See Holocaust Righteous Gentiles in Posthumous 3D at New Polish Museum
— Polish and Israeli officials announced the future opening of an innovative museum honoring non-Jews who risked their lives to save Jews from the Holocaust.
The museum is slated to open in 2018 in the center of Warsaw under the auspices of the TSKZ cultural association of Polish Jewry and the commemoration group From the Depths, the two groups responsible for the museum said in a joint statement Thursday.
Unlike Warsaw’s other recent opening — POLIN Museum of the History of Polish Jews (pictured) — it will feature interactive 3D videos of non-Jewish saviors of Jews, the so-called “righteous gentiles.”
The announcement followed a ceremony in Warsaw last month featuring the signing of a letter of intent about the new museum’s establishment.
The event was attended by Poland’s secretary of state, Anna Maria Anders, the deputy speakers of the Israeli parliament and the Polish senate, Yehiel Bar and Adam Bielan, respectively, as well as TSKZ Director Arthur Hoffman and From the Depths founder Jonny Daniels.
Visitors to the museum, which will occupy two rooms inside what will be the new seat of the TSKZ building, will be able to interact with 3D video recordings of the Righteous Among the Nations — a title conferred on Holocaust saviors by Israel — using so-called intelligent software, Daniels said. The questions will be put vocally to microphones and analyzed by voice recognition software that will play the relevant recorded answer.
The software, which is currently in development, will have a bank of dozens of answers to some questions from which visitors can choose.
“As both the righteous and the people they saved leave this world, we are using technology to allow also future generations the privilege of talking to these people, to hear firsthand of the terrible risks they undertook and how they felt about it,” Daniels said.
In March, Polish President Andrzej Duda attended the opening of a museum for saviors of Jews in Markowa, a village in southeastern Poland.
It was the latest in a series of efforts to celebrate this heroism by Duda’s right-wing government. Critics of these efforts, including the Poland-born, American historian Jan Gross, have argued they are excessive and designed to dominate the narrative about the Polish population’s chequered record of action on the Jews during the Nazi occupation of Poland.
Gross is currently the subject of a criminal investigation for allegedly insulting the honor of the Polish nation, a felony in Poland, by telling a German paper that during World War II, Poles killed more Jews than Poles killed Germans.
The author of 2001 book entitled “Neighbors,” Gross triggered a debate about Polish complicity against Jews during the Holocaust by chronicling in that book the massacre of dozens of Jews by their non-Jewish Polish neighbors in the town of Jedwabne.
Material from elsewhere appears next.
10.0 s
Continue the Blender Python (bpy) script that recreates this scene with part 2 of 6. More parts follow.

Polish nationalists are arguing for an exhumation of the victims’ bodies, citing theories, which are not supported by witness testimonies, of German participation in the massacre.
Only 10 percent of Poland’s Jewish population of 3.3 million people survived the Holocaust, in which only a very small minority of Jews were killed by Poles.
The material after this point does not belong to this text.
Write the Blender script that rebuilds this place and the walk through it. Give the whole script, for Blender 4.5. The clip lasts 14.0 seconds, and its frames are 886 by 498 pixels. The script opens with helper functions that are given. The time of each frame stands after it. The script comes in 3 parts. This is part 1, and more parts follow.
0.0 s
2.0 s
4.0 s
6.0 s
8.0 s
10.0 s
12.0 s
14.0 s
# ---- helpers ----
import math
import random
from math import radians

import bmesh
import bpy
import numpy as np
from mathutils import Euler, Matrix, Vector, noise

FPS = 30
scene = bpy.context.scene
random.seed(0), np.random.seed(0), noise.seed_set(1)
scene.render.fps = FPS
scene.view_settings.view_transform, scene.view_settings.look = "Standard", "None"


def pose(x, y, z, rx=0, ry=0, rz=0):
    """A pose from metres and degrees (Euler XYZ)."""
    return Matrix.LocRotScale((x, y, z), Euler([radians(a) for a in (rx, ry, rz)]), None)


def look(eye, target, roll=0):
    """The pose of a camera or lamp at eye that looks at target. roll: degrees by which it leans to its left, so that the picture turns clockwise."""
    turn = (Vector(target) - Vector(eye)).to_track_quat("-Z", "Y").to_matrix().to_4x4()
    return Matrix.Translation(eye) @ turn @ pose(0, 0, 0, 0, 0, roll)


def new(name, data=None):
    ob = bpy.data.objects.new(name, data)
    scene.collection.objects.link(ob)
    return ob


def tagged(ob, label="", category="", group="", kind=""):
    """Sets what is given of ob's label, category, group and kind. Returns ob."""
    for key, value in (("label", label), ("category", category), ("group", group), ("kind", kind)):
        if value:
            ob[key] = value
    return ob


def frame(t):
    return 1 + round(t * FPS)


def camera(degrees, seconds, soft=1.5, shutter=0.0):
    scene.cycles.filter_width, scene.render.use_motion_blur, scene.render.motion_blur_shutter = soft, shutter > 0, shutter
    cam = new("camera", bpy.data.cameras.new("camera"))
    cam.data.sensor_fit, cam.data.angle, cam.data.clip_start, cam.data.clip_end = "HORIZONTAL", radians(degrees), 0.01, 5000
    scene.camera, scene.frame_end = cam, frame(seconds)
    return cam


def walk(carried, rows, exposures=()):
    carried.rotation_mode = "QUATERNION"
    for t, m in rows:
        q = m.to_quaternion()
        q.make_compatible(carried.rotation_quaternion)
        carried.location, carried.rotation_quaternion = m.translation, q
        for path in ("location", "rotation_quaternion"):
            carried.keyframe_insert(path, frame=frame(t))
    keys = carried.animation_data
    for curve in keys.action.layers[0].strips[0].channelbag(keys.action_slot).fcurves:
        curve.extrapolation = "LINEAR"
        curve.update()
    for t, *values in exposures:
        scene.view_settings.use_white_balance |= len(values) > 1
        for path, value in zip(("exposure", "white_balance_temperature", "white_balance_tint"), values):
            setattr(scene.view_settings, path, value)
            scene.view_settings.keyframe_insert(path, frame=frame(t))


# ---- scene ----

Poland has the world’s highest number of Righteous Among the Nations: Some 6,620 have been recognized as such by the Yad Vashem Holocaust museum in Jerusalem.
The country with the second-highest number of righteous is the Netherlands, with some 5,516. German Nazis and Dutch collaborators killed 75 percent of Holland’s Jewish population of 140,000 during World War II.
If Poland had the Netherlands’ ratio of saviors per Jews in 1940, there would have been nearly 120,000 Polish Righteous Among the Nations.